Voting: Machine Age of Voting Looms, But Questions Still Abound | News | Pittsburgh | Pittsburgh City Paper

Voting: Machine Age of Voting Looms, But Questions Still Abound

Overheard at the Nov. 17 public demonstration of electronic voting machines, which Allegheny County will put in place for the next election in May 2006:

 

"I want to know, do I get something when I walk out?"

 

Everyone from poll workers to county Election Commission head John DeFazio to John and Mary Q. Voting-Public in that crowded Westin Convention Center room had one paramount question: Do these machines print out a piece of paper that proves they registered my vote?

 

Yes, assured the salesman among the four vendors pitching their wares to the county. But none explained that the state has so far disallowed the use of so-called Voter-Verified Paper Records.

 

"A lot of the polling places are, like, in a garage or in somebody's living room. Will the county have to find new polling places?"

 

To accommodate these machines? No. Only one machine vendor plugging for county purchase on Nov. 17 offers a full-screen machine, in which every race is visible on a large electronic interface. Most allow the voter to page through each race one at a time.

 

But to accommodate voters with disabilities? Yes. A major reason Allegheny County will be replacing its lever machines is that the Help America Vote Act of 2002 mandates access for all who wish to vote. Approximately a quarter of the county's 1,300 polling places aren't accessible to those in wheelchairs, for instance.

 

The other major reason for the HAVA rules?

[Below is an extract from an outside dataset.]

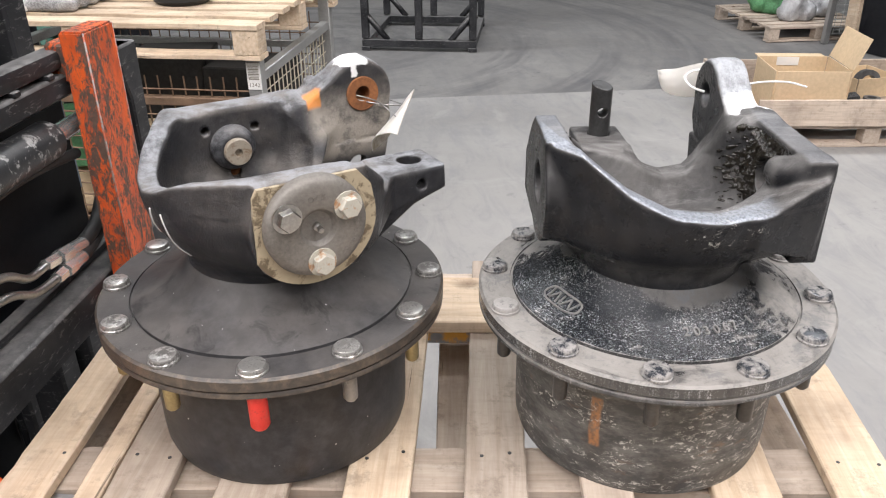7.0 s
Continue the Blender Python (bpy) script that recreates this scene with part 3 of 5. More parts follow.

Bush v. Gore, decided by the Supreme Court after the 2000 presidential election.

 

"That's probably the biggest change for your current voter -- they're used to going into a kind of tomb and being encased."

 

While the problems in Florida's 2000 election centered around a poorly designed ballot and chads famously hanging -- or not -- from punch cards, there's no telling what problems await the electronic electorate of 2006 and beyond. The county has until Dec. 31 to make up its mind about what machines to purchase, and the state is still testing machines. It has approved only two models so far. Local voting activist Mary Beth Kuznik noted that the hold-up has been reluctance on the part of vendors to release their operating codes to state scrutiny.

 

Still, Kuznik wasn't sanguine about the looming deadline. "HAVA is well intentioned but it's like a train heading for a brick wall," she said. "Things are coming and we're not ready."

 

"You're getting money from the federal government. The price is really moot."

 

Not exactly. While the feds will pitch in about $12 million, the machines will cost the county $16 million for initial purchase.

 

Favorite remarks overheard during the county's voting machine testing, from people taking the practice elections way too seriously:

 

"Oh my God -- he's been dead for eight years."

 

And a minute later:

 

"No, you don't want to vote for [Ron] Suber, he's in prison."